For our trip to the library this week (actually last week) we picked some books we intended to bring on our trip to the yurt. However, when it came time to pack, the only book Foos wanted to bring was Two Silly Trolls, which she got as a gift from her grammy.   We have been reading these this week instead.

Madeline and the Gypsies is only the second book in the Madeline series we have read. I mentally prepare myself to be disappointed by children’s books written in this time period because racism and sexism sometimes subtly pop up (Babar, ugh).  This book indulges a bit in gypsy stereotypes (the untrustworthy gypsies will hide your kids and make them work, gasp!), but Foos is not attuned to any of that and enjoyed it. I like that books with questionable content give me the opportunity to explain things which may not come up otherwise.  I used this as an opportunity to talk a little bit about the historically unfair treatment of the Roma, and tried my best to explain how this book was a bit unfair to the gypsies and why. Madeline is generally, is a good choice for Foos, and it is very likely she will continue to choose books from this series on future library trips.

This Day In June is a brilliant book! the subject of the story is a pride parade and the happenings. The book itself never mentions pride or homosexuality, it leaves that to the illustrations.
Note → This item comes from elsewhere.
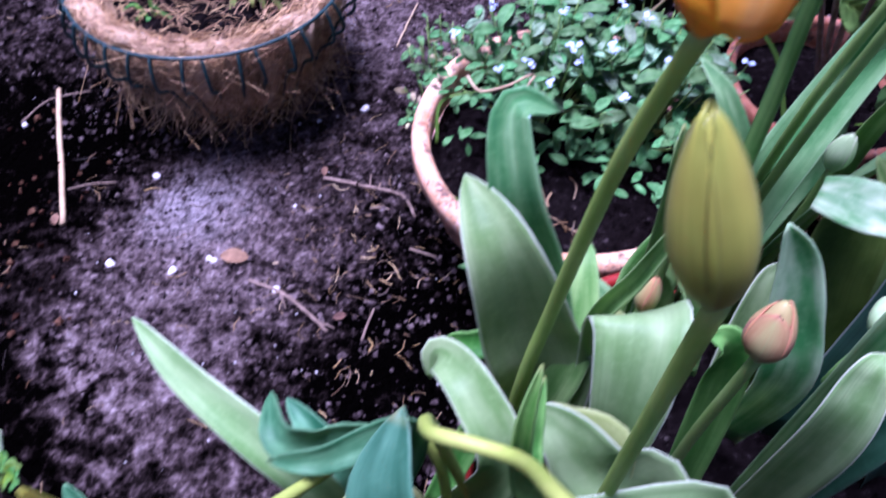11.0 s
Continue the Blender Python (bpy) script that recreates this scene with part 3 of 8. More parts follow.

This book focuses more on the collective humanity on display during joyful gatherings (such as this parade); babies crying, couples smooching, dancing, chanting, and the like.  Honestly, reading this book started so many conversations about the nature of families and love, leather daddies, and drag queens.  I cannot recommend it enough, it was wonderful!

Joey and Jet in Space is simple and beautifully illustrated.  Joey loses his dog, Jet, in space and goes off in search for him. Spoiler — the story takes place in Joey’s imagination, but you don’t get that until the end.  I did find myself wishing Joey was a Julia because there are so many books about boys in space, but I am the mother of a little girl and a rabid feminist to boot, of course I feel that way.

Library Lily is about a bibliophile who goes to the library with her mom and would rather read than do almost anything else, including sleeping and playing.  Then she meets Milly, who is the flip side to the Lily coin; she hates reading and loves real life adventures and playing.  Lily teaches Milly to love books, Milly teaches Lily to love playing, they become great friends for life and even write a book together.  The illustrations were not my favorite, but it was a cute story.  If the characters of Milly and Lily were combined, they would equal Foos; there was a lot in there for her to identify with and I know she was delighted by seeing versions of herself, of us, on the page.

The McElderry Book Of Aesop’s Fables is perfect for introducing young readers to Aesop’s classic stories.  I must admit, when she  picked up this book at the library, I frowned because it looked like a text book to me.  Thankfully, the versions of the classic stories in this edition are short (perfect for bedtime and self-reading), amusing, and contain a clear explanation of the moral of each story.